Our big plan today was to get up and attend services at the First Baptist Church. We were interested in seeing how the congregation might be feeling after three days of hosting the FLDS members taken off the YFZ Ranch in Eldorado.
I have never been to a Baptist service, either.
But that plan got scrapped before I even got out of bed. I got a call from a Utah woman who had flow into town to help provide ''cultural competence'' training for the Child Protective Services workers interviewing the FLDS women and children. Less than an hour later, we were in town.
During events like this, authorities don't announce their plans. You have to pick up what is happening by watching. And luckily, that is easy in a little town like Eldorado.
We spotted buses driving in from San Angelo around 9 a.m. while we waited to meet someone at the corner of County Road 300. By the time the sixth bus had rolled by, we were rolling too. We followed them to the government center, figured out they were staging to take the women and children to San Angelo and went to the church to wait and watch.

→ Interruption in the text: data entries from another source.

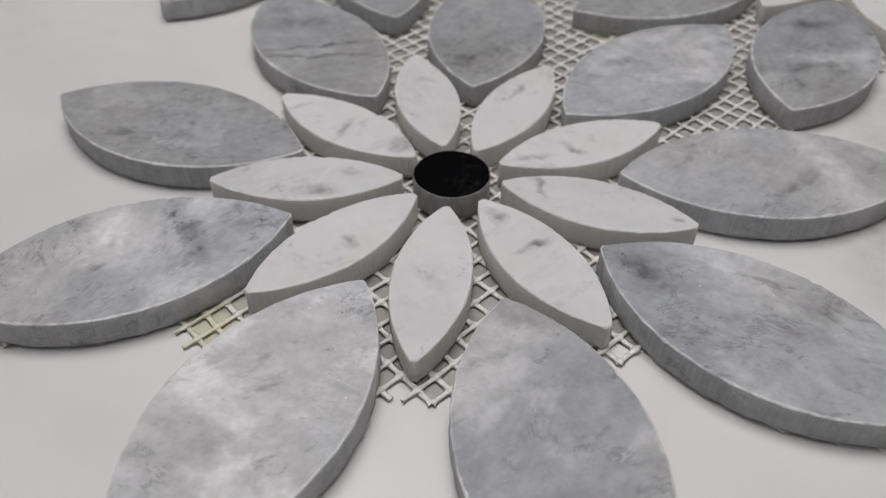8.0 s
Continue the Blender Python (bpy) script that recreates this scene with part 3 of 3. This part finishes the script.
def strands():
    verts, faces = [], []
    ca, sa = math.cos(radians(MESH_TURN)), math.sin(radians(MESH_TURN))
    mid = (FLOWERS[0] + FLOWERS[2]) / 2
    sub = 8
    rng = random.Random(5)

    def run(path, widths, thick):
        """A strand with a flattened round section along path."""
        first = len(verts)
        m = 6
        for i, p in enumerate(path):
            q = (path[min(i + 1, len(path) - 1)] - path[max(i - 1, 0)])
            side = Vector((-q.y, q.x, 0)).normalized()
            for j in range(m):
                ang = 2 * math.pi * j / m
                v = p + side * (widths[i] / 2 * math.cos(ang)) + Vector((0, 0, thick / 2 * math.sin(ang)))
                verts.append((v.x, v.y, max(v.z, 0.00005)))
        for i in range(len(path) - 1):
            for j in range(m):
                k = (j + 1) % m
                b = first + i * m
                faces.append((b + j, b + k, b + m + k, b + m + j))

    for flat in (True, False):
        step, along = (CELL_Y, CELL_X) if flat else (CELL_X, CELL_Y)
        count = int(0.30 / step)
        for i in range(-count, count + 1):
            phase = rng.uniform(0, 6.28)
            lift = rng.uniform(-0.00005, 0.00005)
            path, widths = [], []
            for j in range(int(-0.32 / along) * sub, int(0.32 / along) * sub + 1):
                u = j / sub * along
                sway = 0.00022 * math.sin(u * 190 + phase) + 0.0007 * noise.noise(Vector((u * 30, i * 3.7, 4.0 if flat else 9.0)))
                lx, ly = (u, i * step + sway) if flat else (i * step + sway, u)
                x, y = mid.x + ca * lx - sa * ly, mid.y + sa * lx + ca * ly
                near = max(math.cos(2 * math.pi * j / sub), 0) ** 2.5
                if inside_mesh(x, y):
                    glue = noise.noise(Vector((x * 90, y * 90, 7.0)))
                    if flat:
                        z, w = 0.00068 + lift, 0.00138 + 0.0011 * near
                    else:
                        z, w = 0.00074 + 0.00022 * near + lift, 0.00112 + 0.0011 * near
                    w *= 1 + 0.22 * noise.noise(Vector((x * 300, y * 300, i))) + 0.25 * glue
                    path.append(Vector((x, y, z + 0.00008 * glue)))
                    widths.append(w)
                else:
                    if len(path) > 3:
                        run(path, widths, 0.0007 if flat else 0.0008)
                    path, widths = [], []
            if len(path) > 3:
                run(path, widths, 0.0007 if flat else 0.0008)
    mesh = bpy.data.meshes.new("backing_mesh")
    mesh.from_pydata(verts, [], faces)
    for p in mesh.polygons:
        p.use_smooth = True
    return mesh


def shade_film_mesh():
    """An added dark film for the shade between the strands, cell by cell."""
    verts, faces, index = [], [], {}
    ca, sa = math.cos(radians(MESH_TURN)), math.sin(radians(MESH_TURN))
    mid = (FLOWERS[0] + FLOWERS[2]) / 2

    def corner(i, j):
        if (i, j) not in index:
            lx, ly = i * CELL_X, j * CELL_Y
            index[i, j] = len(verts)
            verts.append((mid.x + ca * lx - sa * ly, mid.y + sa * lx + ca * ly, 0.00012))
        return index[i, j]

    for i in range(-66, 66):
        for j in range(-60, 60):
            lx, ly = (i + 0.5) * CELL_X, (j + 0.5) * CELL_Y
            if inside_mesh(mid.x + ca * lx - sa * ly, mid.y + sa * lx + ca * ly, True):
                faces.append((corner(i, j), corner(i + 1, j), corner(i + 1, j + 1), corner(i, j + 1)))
    mesh = bpy.data.meshes.new("shade_film")
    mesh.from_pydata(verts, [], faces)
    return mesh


link("shade_film", shade_film_mesh(), [SHADE_FILM], sheet, "thin dark film added for the shade between the strands")
link("backing_mesh", strands(), [FIBRE], sheet, "white woven glass-fibre backing mesh with traces of glue")
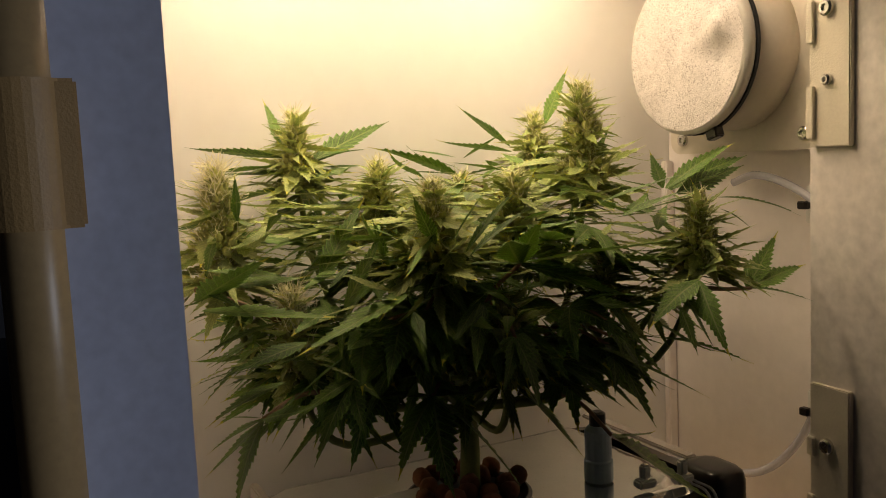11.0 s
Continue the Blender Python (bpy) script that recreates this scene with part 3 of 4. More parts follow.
for lo, hi in zip(rings, rings[1:]):
    for k in range(len(lo)):
        bm.faces.new((lo[k], lo[(k + 1) % len(lo)], hi[(k + 1) % len(lo)], hi[k]))
bm.faces.new(rings[-1])
part("handle", bm, BLACK, tub, "rounded black grip", smooth=True)
part("handle_lip", new_tube(smooth_path([(0.342, 0.2675, 0.062), (0.356, 0.2665, 0.062), (0.3695, 0.272, 0.062), (0.3715, 0.286, 0.062), (0.371, 0.303, 0.062)]), 0.0035, 8), BLACK, tub)
for x0, x1 in ((0.116, 0.1212), (0.358, 0.3665)):
    part("foil_edge", new_box(x0, x1, 0.285 if x0 < 0.2 else 0.31, 0.418, 0.03 if x0 < 0.2 else ZL + 0.001, ZL + 0.004, bevel=0.001), TUBSIDE, tub, "dull foil tape edge")
for x, y in ((0.331, 0.284), (0.309, 0.290)):
    t = thing("cord_clip", "small white nylon cord clip on the lid", "clip", "cord clips", at=(x, y, ZL + 0.002))
    part("foot", new_box(-0.006, 0.006, -0.004, 0.004, 0, 0.005, bevel=0.0012), WHITE, t)
    part("post", new_box(-0.0028, 0.0028, -0.0025, 0.0025, 0.0045, 0.0135, bevel=0.0012), WHITE, t)
tagged(part("cord", new_tube(smooth_path([(0.331, 0.279, 0.084), (0.332, 0.264, 0.080), (0.333, 0.262, 0.05), (0.336, 0.262, 0.02), (0.338, 0.262, 0.003)]), 0.0008, 6), STRING), "thin grey cord hanging over the tub rim", "cord")
tagged(part("cord", new_tube(smooth_path([(0.335, 0.279, 0.084), (0.336, 0.2635, 0.080), (0.337, 0.2615, 0.05), (0.340, 0.2615, 0.02), (0.342, 0.2615, 0.003)]), 0.0008, 6), STRING), "thin grey cord hanging over the tub rim", "cord")
bottle = thing("float_tube", "pale blue plastic tube with a black cap", "tube", at=(0.298, 0.318, ZL))
part("tube_body", lathe([(0.0, 0.0085), (0.012, 0.0085), (0.013, 0.0078), (0.03, 0.0078), (0.033, 0.005)], 20, axis="z"), BLUE, bottle, smooth=False)
part("cap", lathe([(0.033, 0.0048), (0.04, 0.0048), (0.041, 0.003)], 16, axis="z"), BLACK, bottle)
pot = thing("net_pot", "black net pot sunk in the lid, full of clay pebbles", "pot", at=(0.222, 0.338, ZL))
part("pot_rim", lathe([(0.0, 0.036), (0.002, 0.036), (0.003, 0.034), (0.002, 0.030), (0.001, 0.029)], 36, axis="z"), BLACK, pot)
rnd = random.Random(11)
bmesh_pebble = bmesh.new()
bmesh.ops.create_icosphere(bmesh_pebble, subdivisions=2, radius=0.0062)
for v in bmesh_pebble.verts:
    v.co *= 1 + 0.16 * noise.noise(v.co * 180)
first = part("clay_pebble", bmesh_pebble, PEBBLE, smooth=True)
tagged(first, "round reddish brown clay pebble in the net pot", "pebble", "clay pebbles")
spots = []
for k in range(400):
    a, r = rnd.uniform(0, 6.283), 0.031 * math.sqrt(rnd.random())
    p = (0.222 + r * math.cos(a), 0.338 + r * math.sin(a))
    if all((p[0] - q[0]) ** 2 + (p[1] - q[1]) ** 2 > 0.0105 ** 2 for q in spots):
        spots.append(p)
for i, (x, y) in enumerate(spots):
    m = Matrix.Translation((x, y, ZL + 0.006 + rnd.uniform(0, 0.004))) @ pose(0, 0, 0, rnd.uniform(0, 360), rnd.uniform(0, 360), 0) @ Matrix.Diagonal((1, rnd.uniform(0.8, 1.05), rnd.uniform(0.8, 1), 1))
    if i == 0:
        first.matrix_basis = m
    else:
        o = first.copy()
        scene.collection.objects.link(o)
        o.matrix_basis = m
tagged(part("paper_sheet", new_box(0.170, 0.207, 0.316, 0.354, ZL + 0.004, ZL + 0.0052, bevel=0.0004), WHITE), "small white plastic sheet lying on the foil", "sheet")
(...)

I don't know how this thing is going to end or even all the reasons authorities went into the ranch. I suspect there is more to this than we currently know. I don't know what they’ve found up there; I don't know what they have heard from the people they've detained. I don't know what they’ve seen.

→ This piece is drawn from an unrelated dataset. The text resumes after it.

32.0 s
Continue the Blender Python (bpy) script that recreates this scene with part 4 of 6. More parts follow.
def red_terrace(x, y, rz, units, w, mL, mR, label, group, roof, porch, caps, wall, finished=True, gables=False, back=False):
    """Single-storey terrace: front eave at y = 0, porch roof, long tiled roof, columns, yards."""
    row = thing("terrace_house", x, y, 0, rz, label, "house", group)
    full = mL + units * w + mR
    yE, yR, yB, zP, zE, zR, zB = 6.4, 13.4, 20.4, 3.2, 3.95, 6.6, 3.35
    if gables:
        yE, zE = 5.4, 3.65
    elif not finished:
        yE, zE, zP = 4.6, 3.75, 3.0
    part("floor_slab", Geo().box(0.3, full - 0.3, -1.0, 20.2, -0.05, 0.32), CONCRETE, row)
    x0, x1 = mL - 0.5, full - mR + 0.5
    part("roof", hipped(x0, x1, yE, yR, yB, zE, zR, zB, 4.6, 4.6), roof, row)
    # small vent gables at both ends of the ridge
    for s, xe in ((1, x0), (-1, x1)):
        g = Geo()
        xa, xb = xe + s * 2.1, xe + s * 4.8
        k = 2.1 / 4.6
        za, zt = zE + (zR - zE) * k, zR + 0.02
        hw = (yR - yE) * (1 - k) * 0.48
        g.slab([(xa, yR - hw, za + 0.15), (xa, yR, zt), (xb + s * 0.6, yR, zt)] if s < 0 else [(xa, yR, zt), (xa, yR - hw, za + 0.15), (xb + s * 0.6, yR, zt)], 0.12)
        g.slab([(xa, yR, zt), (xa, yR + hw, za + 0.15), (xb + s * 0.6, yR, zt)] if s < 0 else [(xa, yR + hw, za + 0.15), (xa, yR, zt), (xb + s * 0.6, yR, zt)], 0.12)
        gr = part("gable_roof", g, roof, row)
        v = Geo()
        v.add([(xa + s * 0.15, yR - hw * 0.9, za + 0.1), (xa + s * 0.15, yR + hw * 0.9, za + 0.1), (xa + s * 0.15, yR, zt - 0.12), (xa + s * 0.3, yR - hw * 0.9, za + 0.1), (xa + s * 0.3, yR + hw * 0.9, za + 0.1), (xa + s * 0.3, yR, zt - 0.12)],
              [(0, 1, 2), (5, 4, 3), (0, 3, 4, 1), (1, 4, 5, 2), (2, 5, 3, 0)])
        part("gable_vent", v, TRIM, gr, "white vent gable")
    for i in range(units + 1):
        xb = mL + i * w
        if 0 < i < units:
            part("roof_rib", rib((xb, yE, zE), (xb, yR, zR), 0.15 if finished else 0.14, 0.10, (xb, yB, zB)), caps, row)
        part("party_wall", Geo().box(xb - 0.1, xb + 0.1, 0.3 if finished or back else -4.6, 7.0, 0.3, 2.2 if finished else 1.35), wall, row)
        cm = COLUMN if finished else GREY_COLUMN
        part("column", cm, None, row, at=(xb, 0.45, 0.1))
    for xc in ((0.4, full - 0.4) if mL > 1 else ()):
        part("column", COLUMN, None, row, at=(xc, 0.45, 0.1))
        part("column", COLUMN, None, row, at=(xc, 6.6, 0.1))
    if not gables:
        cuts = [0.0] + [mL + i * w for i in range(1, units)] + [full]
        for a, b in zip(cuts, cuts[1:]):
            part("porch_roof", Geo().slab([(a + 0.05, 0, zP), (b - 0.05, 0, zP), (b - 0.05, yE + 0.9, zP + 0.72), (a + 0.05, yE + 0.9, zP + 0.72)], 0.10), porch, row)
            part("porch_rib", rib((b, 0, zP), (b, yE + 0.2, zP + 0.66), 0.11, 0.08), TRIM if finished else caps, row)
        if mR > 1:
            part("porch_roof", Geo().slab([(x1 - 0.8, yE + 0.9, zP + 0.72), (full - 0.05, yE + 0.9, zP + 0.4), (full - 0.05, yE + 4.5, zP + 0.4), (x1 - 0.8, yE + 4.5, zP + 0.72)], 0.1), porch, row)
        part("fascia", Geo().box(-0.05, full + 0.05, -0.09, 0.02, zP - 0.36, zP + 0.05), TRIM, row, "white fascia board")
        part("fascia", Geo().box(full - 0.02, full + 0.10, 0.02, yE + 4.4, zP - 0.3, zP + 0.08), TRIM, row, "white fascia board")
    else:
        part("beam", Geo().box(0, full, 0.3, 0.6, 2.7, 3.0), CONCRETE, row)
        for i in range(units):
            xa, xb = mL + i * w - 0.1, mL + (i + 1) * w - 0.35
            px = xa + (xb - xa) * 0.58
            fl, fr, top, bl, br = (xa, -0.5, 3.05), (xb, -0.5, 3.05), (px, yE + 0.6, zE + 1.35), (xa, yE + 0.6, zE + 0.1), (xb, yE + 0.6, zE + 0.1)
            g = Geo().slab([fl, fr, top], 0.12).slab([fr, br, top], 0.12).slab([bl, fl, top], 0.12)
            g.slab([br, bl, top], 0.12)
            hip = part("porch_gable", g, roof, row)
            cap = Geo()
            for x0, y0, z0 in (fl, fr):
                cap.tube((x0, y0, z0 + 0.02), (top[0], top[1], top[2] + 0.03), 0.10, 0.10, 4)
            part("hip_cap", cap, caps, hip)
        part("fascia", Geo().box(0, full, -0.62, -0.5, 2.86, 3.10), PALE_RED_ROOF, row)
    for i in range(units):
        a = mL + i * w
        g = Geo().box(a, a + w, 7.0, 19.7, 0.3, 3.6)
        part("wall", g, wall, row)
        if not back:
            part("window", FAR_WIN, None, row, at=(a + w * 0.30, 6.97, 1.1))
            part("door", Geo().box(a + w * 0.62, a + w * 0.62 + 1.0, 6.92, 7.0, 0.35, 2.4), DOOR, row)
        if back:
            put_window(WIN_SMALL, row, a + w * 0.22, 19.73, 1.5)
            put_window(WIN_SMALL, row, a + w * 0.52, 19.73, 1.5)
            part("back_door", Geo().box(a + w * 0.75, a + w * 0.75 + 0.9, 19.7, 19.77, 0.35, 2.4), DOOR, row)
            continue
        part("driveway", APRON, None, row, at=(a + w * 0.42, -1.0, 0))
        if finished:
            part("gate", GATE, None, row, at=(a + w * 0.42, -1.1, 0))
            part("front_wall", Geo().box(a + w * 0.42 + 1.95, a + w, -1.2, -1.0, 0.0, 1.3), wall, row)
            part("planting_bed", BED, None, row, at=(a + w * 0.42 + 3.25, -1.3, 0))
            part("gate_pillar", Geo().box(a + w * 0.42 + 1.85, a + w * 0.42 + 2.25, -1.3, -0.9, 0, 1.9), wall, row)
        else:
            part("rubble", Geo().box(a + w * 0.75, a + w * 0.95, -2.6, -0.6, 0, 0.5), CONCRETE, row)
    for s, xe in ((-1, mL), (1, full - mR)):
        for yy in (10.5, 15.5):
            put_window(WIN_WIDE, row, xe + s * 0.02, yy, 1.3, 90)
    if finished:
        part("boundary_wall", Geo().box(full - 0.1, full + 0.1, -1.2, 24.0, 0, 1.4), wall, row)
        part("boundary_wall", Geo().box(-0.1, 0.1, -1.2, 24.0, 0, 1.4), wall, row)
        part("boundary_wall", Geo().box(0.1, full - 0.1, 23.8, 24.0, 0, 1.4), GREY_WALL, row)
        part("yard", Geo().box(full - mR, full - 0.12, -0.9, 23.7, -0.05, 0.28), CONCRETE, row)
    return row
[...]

Whatever it is, I hope it justifies all this.
As it is, I feel I am watching history unfold -- and repeat itself.
Allegations of child abuse/neglect and underage brides were raised way back in 1953 when Arizona authorities took over 250 women and children out of Short Creek, the community now known as Hildale, Utah, and Colorado City, Ariz.
They're being raised again now.
In 1953, Arizona authorities monitored the people for a few days in the community, feeding them in a chow line set up in a field, and then loaded them on buses for a long drive to Phoenix.
Women were allowed to stay with their children, but the men were separated out.
The women and children were kept in state custody for two years.
Can't say ''ditto'' yet, but it appears no one is going home any time soon. A spokeswoman said today that Child Protection Services has 30 days to finish its investigation.
And the state has already taken legal custody of 18 girls -- exactly why, no one is saying. Are the teens in danger of being married off? Are they pregnant? Have they been abused, neglect, deprived of an education?
The media corps, me included, are getting restless for specifics -- particularly from law enforcement.
Some people are describing this as a kinder, gentler action than happened in 1953.
I don't think that description works when you're talking about young children -- and there are hundreds of them involved here -- who've been taken from their homes and made to stay in a church hall or civic center and then military outpost, all in the space of three days. And they face the prospect of other moves to strange locales, too.
Trent's photos of the joy and sadness a group of women showed earlier this evening when reunited at Fort Concho in San Angelo show the stress these people are under.
We were told Friday there would be a court hearing Monday. Now no one seems to know whether there will be a court hearing at all.
We have heard nothing about what may happen to the men at the ranch, but you have to wonder if they will need to hold them, too, while they figure out whether any one has been abused or neglected.
So, the news from Texas? No end in sight yet.



1 Comments:
Great post, Brooke. My take is that this is more about the uneasiness of having a polygamist community in Baptist country than child abuse.
Having the government raid an entire community and abduct children and women based on the report of one abuse is something our Founding Fathers might not completely agree with. Abuse is wrong and should be dealt with--no doubt. But I'm not sure whether history will look favorably on that one.
Thanks again for keeping us updated.